[PATCH] localrepo: abort commit if a subrepo is modified and ui.commitsubs=no

Kevin Bullock kbullock+mercurial at ringworld.org
Mon Feb 14 13:31:25 CST 2011


On Feb 14, 2011, at 9:34 AM, Mads Kiilerich wrote:

> On 02/14/2011 08:55 AM, Patrick Mézard wrote:
>> Le 14/02/11 03:09, Mads Kiilerich a écrit :
>>> But do this setting really belong as a config setting? It is a
>>> setting that all users of a given subrepo should agree on, so it
>>> seems like it would be better to store it for example in .hgsub .
>> 
>> I disagree with you here, this looks more like a workflow policy than a technical constraint to be enforced at project level. If a coworker never pushes changes breaking subrepos tests because of recursive commits without using this option, fine.
> 
> Yes, one of the challenges with subrepos is to use them in a way that matches and supports the existing workflows and policies.
> 
> But I think "commitsubrepos or not" is more than personal preference.
> 
> I will start a slightly different place, with the subrepo structure itself. Some users may not need some of the subrepos (or some other parts of a repo), but (until we get narrow clones) everybody has to get exactly the same clone and working directory. The subrepo structure _is_ in a certain way and not subject to personal preferences.
> 
> Similarly, it seems to me like there are (two) fundamentally different uses of subrepos:
> 
> One way is where the separation in subrepos in all ways should be as invisible as possible. In this case there must be a workflow policy that says that the subrepo boundaries should be ignored, and that all operations on the repository should be recursive. There is no reason anybody ever should want to make a non-recursive commit. (In this case I wonder why subrepos was used in the first place, but I assume it must be to work around some other issues. This is apparently the mode Mercurial primarily tries to support.)
> 
> The other way to use subrepos is where the subrepo boundaries separates "modules" that must be considered independently and also might have other differences in policies. That allows reuse of modules and abstraction of implementation details inside the modules. In this case there must be a policy that says that commits in the subrepositories must be independent and self-contained. In this case I think it is hard to come up with any good use of recursive commit.
> 
> The way I see it it is a fundamental property of all subrepos that they belong to one of these categories, and the sane value of "commitsubrepos" follows from that.


But in either case, you're still talking about workflow policy, not the fundamental nature of subrepos. If there were really such different technical requirements, there should be two distinctly-handled types of subrepos (say 'modules' and 'externals' or somesuch distinction). I think it would be confusing and frustrating to more users to embed this toggle into .hgsub than in a config setting (particularly if said config setting was commitsubrepos=False by default).

By way of analogy, one common use case for Mercurial repositories is a centralized-repo model: everyone clones from and pushes to the same repository. This is accomplished by workflow policy, and by setting '[paths] default = uri://server/path/to/central/repo' in each clone's .hg/hgrc. But no clone is given a 'fundamental property' of being tied to a centralized repository.

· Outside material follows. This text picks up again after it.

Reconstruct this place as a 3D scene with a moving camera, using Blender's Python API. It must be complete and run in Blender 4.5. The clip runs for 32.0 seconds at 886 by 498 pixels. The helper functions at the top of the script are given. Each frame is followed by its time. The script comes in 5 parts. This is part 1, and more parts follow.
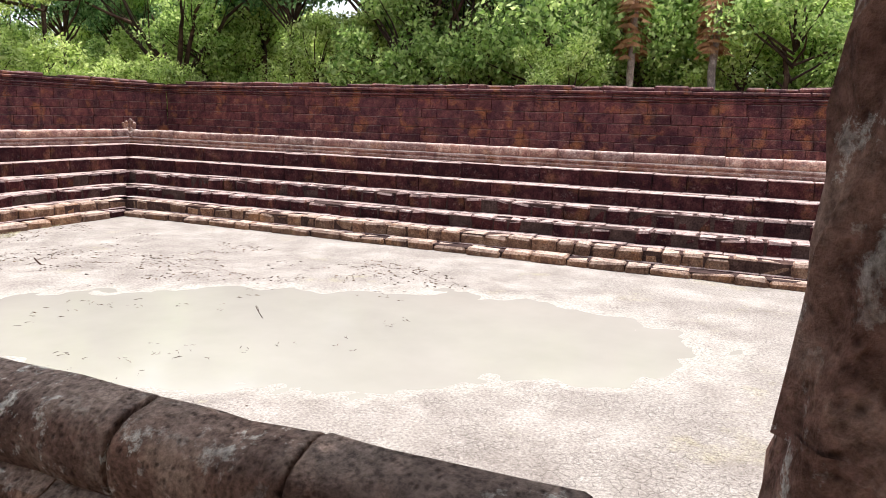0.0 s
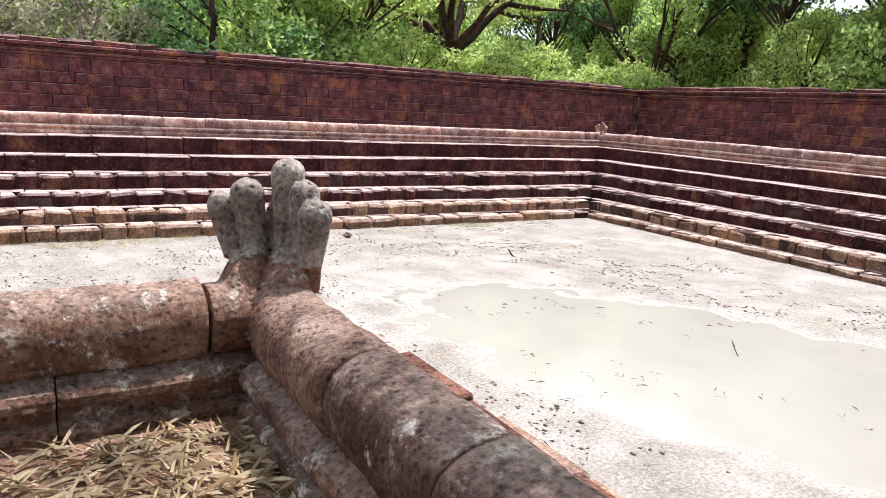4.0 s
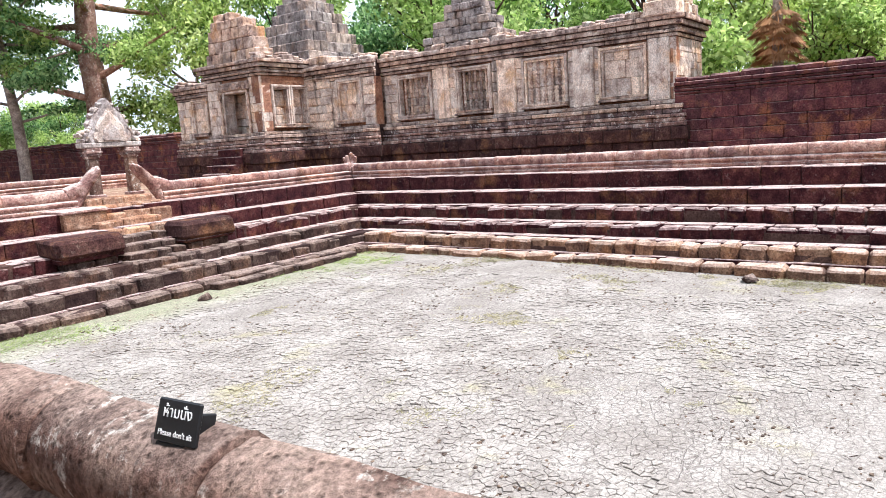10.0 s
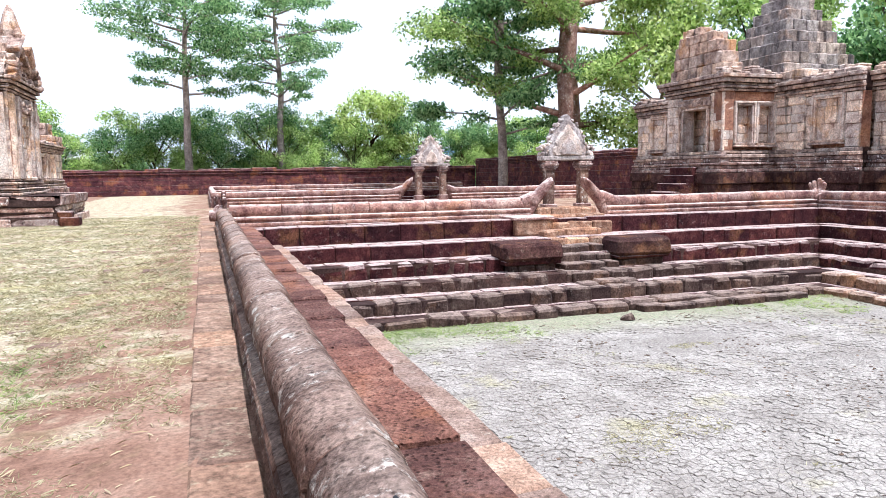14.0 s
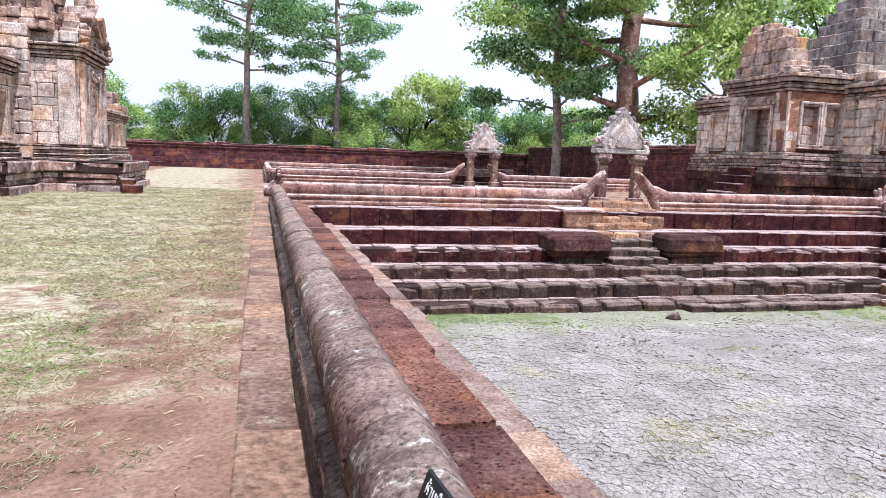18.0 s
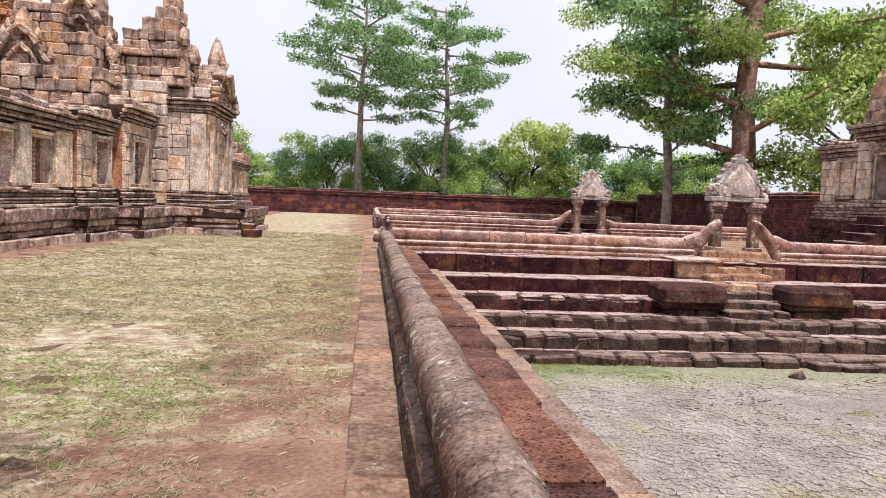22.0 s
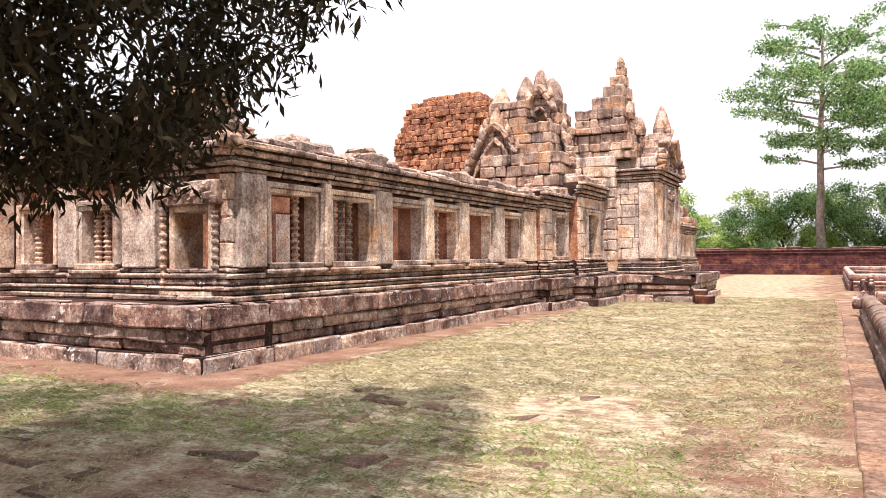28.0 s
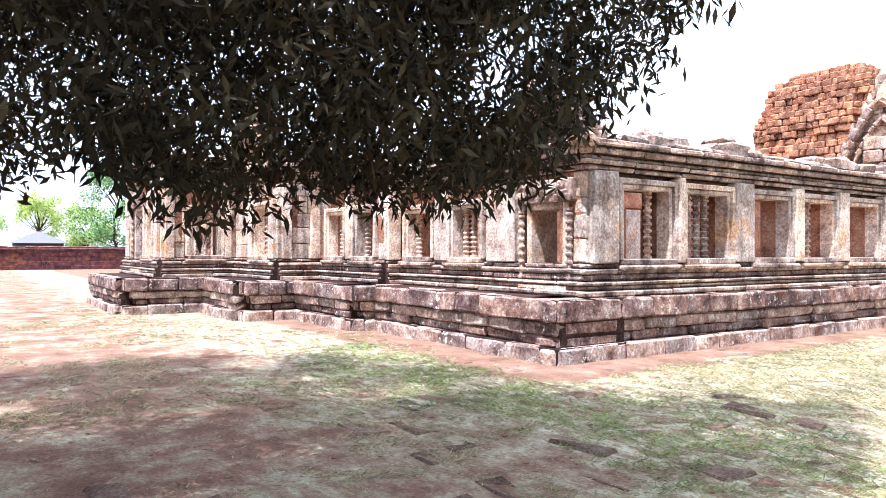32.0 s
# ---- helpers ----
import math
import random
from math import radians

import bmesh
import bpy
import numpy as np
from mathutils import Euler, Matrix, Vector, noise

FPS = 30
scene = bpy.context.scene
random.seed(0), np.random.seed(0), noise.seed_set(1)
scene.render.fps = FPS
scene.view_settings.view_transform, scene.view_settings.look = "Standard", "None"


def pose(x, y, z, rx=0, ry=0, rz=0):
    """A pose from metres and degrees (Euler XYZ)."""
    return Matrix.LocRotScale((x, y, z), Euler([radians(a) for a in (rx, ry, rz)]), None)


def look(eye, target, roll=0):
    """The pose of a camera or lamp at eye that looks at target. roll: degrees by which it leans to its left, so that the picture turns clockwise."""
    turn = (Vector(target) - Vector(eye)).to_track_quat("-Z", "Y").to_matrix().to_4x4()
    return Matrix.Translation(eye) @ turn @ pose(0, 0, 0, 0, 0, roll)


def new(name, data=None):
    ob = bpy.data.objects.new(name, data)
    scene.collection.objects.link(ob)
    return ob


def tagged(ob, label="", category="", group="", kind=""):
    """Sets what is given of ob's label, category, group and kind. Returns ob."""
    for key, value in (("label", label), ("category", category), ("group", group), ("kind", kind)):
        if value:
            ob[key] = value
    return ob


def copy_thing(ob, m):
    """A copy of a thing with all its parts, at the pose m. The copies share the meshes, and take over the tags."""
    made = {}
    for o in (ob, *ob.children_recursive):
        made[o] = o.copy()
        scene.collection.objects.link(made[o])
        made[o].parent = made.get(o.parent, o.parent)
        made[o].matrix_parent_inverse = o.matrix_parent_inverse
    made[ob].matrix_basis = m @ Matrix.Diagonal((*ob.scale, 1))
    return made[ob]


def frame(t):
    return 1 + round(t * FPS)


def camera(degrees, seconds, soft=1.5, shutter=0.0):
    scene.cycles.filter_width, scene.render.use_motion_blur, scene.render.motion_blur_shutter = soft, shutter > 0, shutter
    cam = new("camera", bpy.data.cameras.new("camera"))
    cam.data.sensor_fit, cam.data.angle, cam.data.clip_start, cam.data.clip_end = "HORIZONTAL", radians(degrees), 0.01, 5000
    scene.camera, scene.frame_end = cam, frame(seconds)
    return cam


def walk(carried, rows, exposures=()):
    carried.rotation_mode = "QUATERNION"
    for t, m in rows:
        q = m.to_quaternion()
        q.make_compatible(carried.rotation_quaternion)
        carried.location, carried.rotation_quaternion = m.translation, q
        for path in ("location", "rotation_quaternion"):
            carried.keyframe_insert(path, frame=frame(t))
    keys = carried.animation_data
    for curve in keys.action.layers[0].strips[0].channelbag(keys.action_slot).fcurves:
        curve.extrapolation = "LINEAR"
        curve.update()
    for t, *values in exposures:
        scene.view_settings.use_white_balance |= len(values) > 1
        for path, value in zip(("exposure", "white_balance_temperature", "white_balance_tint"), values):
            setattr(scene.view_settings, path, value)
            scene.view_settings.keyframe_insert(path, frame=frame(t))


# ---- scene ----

I also don't think the distinction between the two cases is as clear as you've drawn it.

Or from another perspective, a commit is a warrant made by the committer: "this is a snapshot of the entire project in a certain state." How one makes that warrant doesn't matter; whether you do it with a simple recursive commit, or with a manual commit in subrepos and then an outer commit of the whole state, the warrant means the same thing. Therefore it's not a fundamental property of the subrepo structure.